Unilever is Stuck in the Middle

For Unilever, however, the issue is more complicated. As a company with many brands with a broad consumer base, wading into the Israeli-Palestinian conflict is most certainly undesirable. The Israeli government is requesting that US states with anti-BDS laws take action against Unilever as it did when Airbnb pulled out of settlements, and it looks as though some states are likely to comply. On the legal front it looks sticky for Unilever, but how that will impact the bottom line in the meantime depends less on the courts and more on popular opinion.

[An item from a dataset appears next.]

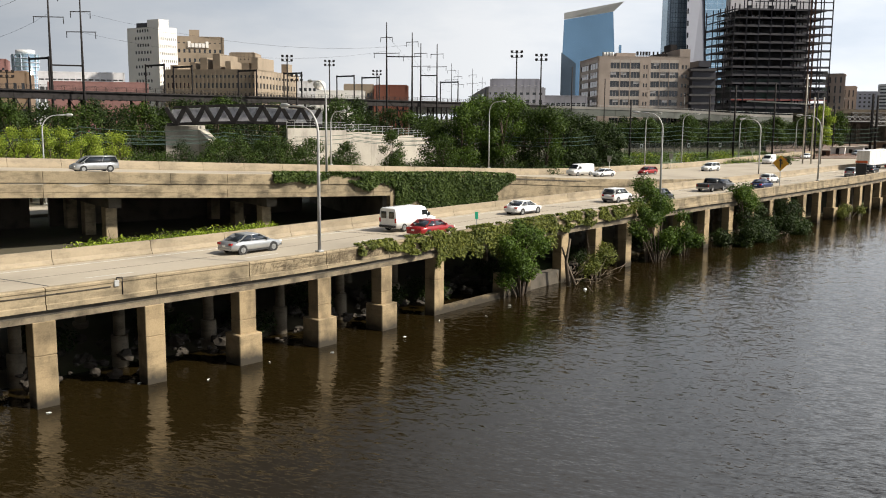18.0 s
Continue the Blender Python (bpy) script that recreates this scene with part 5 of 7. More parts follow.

Most Consumers are Moderate

Many consumers may have an opinion about the Israeli-Palestine conflict. The question is whether those opinions are strong enough for them to take action. If we look at the political leanings of most Americans, the vast majority are far more moderate than social media echo-chambers suggest. To go to the trouble of researching Unilever’s many brands and actively avoid them is more than the average consumer is likely to do. Retailer responses will depend largely on the individual retailer’s customer base, meaning the most likely to take action will be brands that operate in Jewish communities – and in all likelihood, it would be the Ben & Jerry’s brand bearing the brunt of any boycott. In spite of the media attention today, tomorrow another story will come along. After all, our collective attention span has never been shorter.

The Verdict

When it comes to how the situation impacts consumer perception of the Unilever brand, the question is whether it’s even on their radar. Ardent Ben & Jerry’s fans will remain so. A small but vocal pro-Israel group may try to sway consumers to their cause… but it will be hard to get people hot and bothered about ice cream. Unilever will have legal challenges to address, but most consumers will keep on buying their Chunky Monkey and Cherry Garcia.